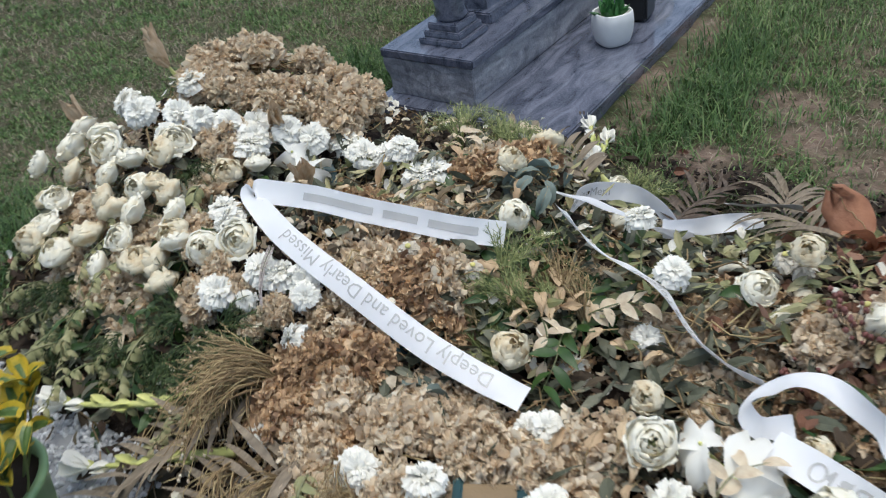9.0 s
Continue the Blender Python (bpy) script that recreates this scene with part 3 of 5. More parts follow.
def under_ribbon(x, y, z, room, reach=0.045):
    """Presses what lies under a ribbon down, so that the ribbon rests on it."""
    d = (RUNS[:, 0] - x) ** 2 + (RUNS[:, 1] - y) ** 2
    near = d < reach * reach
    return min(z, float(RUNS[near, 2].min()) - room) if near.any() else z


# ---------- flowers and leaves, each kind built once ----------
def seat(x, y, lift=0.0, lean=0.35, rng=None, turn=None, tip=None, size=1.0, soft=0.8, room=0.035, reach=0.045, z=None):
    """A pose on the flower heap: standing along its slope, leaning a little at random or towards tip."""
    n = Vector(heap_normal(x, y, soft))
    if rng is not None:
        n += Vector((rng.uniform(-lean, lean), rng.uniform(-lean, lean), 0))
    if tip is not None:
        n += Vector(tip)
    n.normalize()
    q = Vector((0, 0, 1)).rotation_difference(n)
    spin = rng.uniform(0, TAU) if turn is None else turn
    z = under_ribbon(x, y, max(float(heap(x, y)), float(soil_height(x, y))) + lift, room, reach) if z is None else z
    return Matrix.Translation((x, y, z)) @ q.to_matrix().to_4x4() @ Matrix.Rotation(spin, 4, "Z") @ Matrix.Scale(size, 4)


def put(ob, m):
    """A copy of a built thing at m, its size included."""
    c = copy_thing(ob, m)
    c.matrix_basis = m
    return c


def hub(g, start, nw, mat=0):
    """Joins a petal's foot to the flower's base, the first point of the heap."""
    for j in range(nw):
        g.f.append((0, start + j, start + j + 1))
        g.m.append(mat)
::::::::
WHAT IS NEEDED ▸
Transcribe the material as is, with images omitted.

FINISHED TASK ▸
9.0 s
Continue the Blender Python (bpy) script that recreates this scene with part 3 of 5. More parts follow.
def under_ribbon(x, y, z, room, reach=0.045):
    """Presses what lies under a ribbon down, so that the ribbon rests on it."""
    d = (RUNS[:, 0] - x) ** 2 + (RUNS[:, 1] - y) ** 2
    near = d < reach * reach
    return min(z, float(RUNS[near, 2].min()) - room) if near.any() else z


# ---------- flowers and leaves, each kind built once ----------
def seat(x, y, lift=0.0, lean=0.35, rng=None, turn=None, tip=None, size=1.0, soft=0.8, room=0.035, reach=0.045, z=None):
    """A pose on the flower heap: standing along its slope, leaning a little at random or towards tip."""
    n = Vector(heap_normal(x, y, soft))
    if rng is not None:
        n += Vector((rng.uniform(-lean, lean), rng.uniform(-lean, lean), 0))
    if tip is not None:
        n += Vector(tip)
    n.normalize()
    q = Vector((0, 0, 1)).rotation_difference(n)
    spin = rng.uniform(0, TAU) if turn is None else turn
    z = under_ribbon(x, y, max(float(heap(x, y)), float(soil_height(x, y))) + lift, room, reach) if z is None else z
    return Matrix.Translation((x, y, z)) @ q.to_matrix().to_4x4() @ Matrix.Rotation(spin, 4, "Z") @ Matrix.Scale(size, 4)


def put(ob, m):
    """A copy of a built thing at m, its size included."""
    c = copy_thing(ob, m)
    c.matrix_basis = m
    return c


def hub(g, start, nw, mat=0):
    """Joins a petal's foot to the flower's base, the first point of the heap."""
    for j in range(nw):
        g.f.append((0, start + j, start + j + 1))
        g.m.append(mat)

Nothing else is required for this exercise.